# YOUR INSTRUCTIONS
Scan the material and copy every line in which "part" appears.
--- --- ---
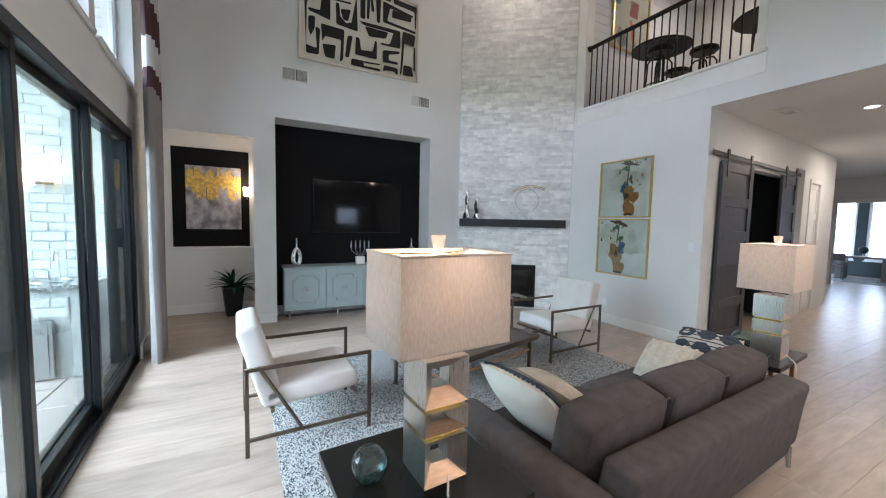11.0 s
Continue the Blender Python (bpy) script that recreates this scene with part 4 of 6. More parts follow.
SOFA = pose(4.06, -1.22, 0, 0, 0, 3)
throw_pillow(SOFA @ pose(0.1, 0.8, 0.62, 50, 0, 2) @ pose(0, 0, -0.075, 0, 0, 90), 0.5, 0.48, surf("ivory_cotton", (0.72, 0.68, 0.6), 0.95, var=0.06, bump=0.3, bscale=200), "ivory pillow with navy tufted yarn leaning on the sofa arm", "tufts")
throw_pillow(SOFA @ pose(0.1, 0.62, 0.63, 36, 0, -4) @ pose(0, 0, -0.06), 0.38, 0.36, OATMEAL, "oatmeal knit pillow on the sofa")
throw_pillow(SOFA @ pose(0.12, -0.52, 0.59, -38, 0, 6) @ pose(0, 0, -0.06), 0.36, 0.34, surf("cream_wool", (0.64, 0.59, 0.5), 0.95, var=0.1, scale=40, bump=0.8, bscale=160, dist=0.006), "cream woven pillow on the sofa", "ribs")
throw_pillow(SOFA @ pose(0.02, -0.79, 0.65, -46, 0, 4) @ pose(0, 0, -0.075), 0.4, 0.38, surf("ivory_linen", (0.6, 0.56, 0.5), 0.95, var=0.06, bump=0.3, bscale=200), "ivory pillow with navy leaf motifs on the sofa", "leaf")


def end_table(m, label):
    ob = thing("end_table", m, label, "side table", "end tables")
    bm = NB()
    box(bm, -0.305, 0.305, -0.305, 0.305, 0.565, 0.6, 0.003)
    part("tabletop", bm, EBONY, ob, "glossy black square top")
    for sx in (-1, 1):
        for sy in (-1, 1):
            bm = NB()
            box(bm, sx * 0.24 - 0.014, sx * 0.24 + 0.014, sy * 0.24 - 0.009, sy * 0.24 + 0.009, 0.0, 0.565, 0.002)
            part("leg", bm, ROSEGOLD, ob)
            bm = NB()
            tube(bm, [(sx * 0.24, sy * 0.24, 0.02), (sx * 0.0, sy * 0.09, 0.02)], 0.011, 4)
            part("base_bar", bm, ROSEGOLD, ob)
    bm = NB()
    box(bm, -0.011, 0.011, -0.1, 0.1, 0.01, 0.03, 0.002)
    part("base_link", bm, ROSEGOLD, ob)
    return ob


ET1 = pose(3.95, 0.28, 0, 0, 0, 3.5)
ET2 = pose(4.14, -2.62, 0, 0, 0, 5)
et = end_table(ET1, "black topped end table with brass legs beside the sofa")
copy_thing(et, ET2)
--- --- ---
# FINISHED EXERCISE
Continue the Blender Python (bpy) script that recreates this scene with part 4 of 6. More parts follow.
    part("tabletop", bm, EBONY, ob, "glossy black square top")
            part("leg", bm, ROSEGOLD, ob)
            part("base_bar", bm, ROSEGOLD, ob)
    part("base_link", bm, ROSEGOLD, ob)